Mas a trama dos quadrinhos não se resume à vida antes da morte de Kalle, que ocupa menos da metade da HQ, pois também acompanhamos como ficou a vida de Simon após a perda do melhor amigo e o quanto isso afetou seus relacionamentos familiares, de amizade e amorosos por vários anos, marcados pela depressão, raiva e desorientação, entre tantos outros sentimentos. Nós sabemos que a morte afeta a todos em níveis diferentes, e Simon Gärdenfors sabe muito bem retratar seus traumas pessoais nas páginas da revista, mesmo quando precisa mostrar o quanto ele magoou outras pessoas no caminho em sua busca por encontrar sentido numa vida que precisa seguir em frente, apesar do que se perdeu.
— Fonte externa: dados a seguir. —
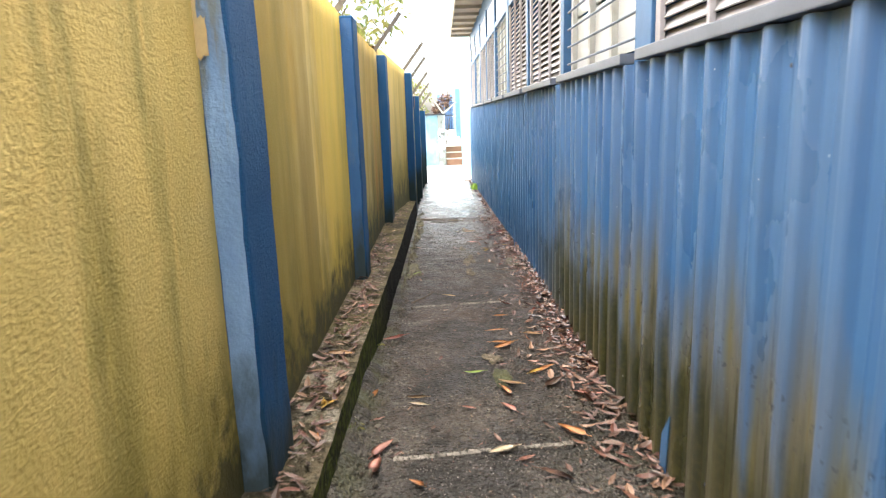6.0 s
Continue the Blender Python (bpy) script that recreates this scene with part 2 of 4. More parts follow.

Com um total de 176 páginas, “Meu amigo morto” é uma belíssima história sobre amizade, perda, luto, descoberta, superação e amadurecimento, e o quanto é difícil para um adolescente lidar com uma tragédia pessoal desse tamanho. É notável como Simon Gärdenfors consegue tratar dessas questões com sensibilidade, humor e muita coragem, apoiadas por um belíssimo trabalho nas ilustrações e design, com o traço cartunesco, as cores chapadas e uma narrativa capaz de fazer o leitor só parar a leitura quando chegar à ultima página.

É uma história envolvente, emocionante, que mostra o quanto é complexa a vida com suas alegrias e tristezas, mas que encontra sentido quando lembramos das pessoas que amamos, mesmo que não estejam mais conosco. E que ainda tem mais sentido quando lemos uma HQ com essa qualidade única.

Vida longa e próspera. E obrigado pelos peixes.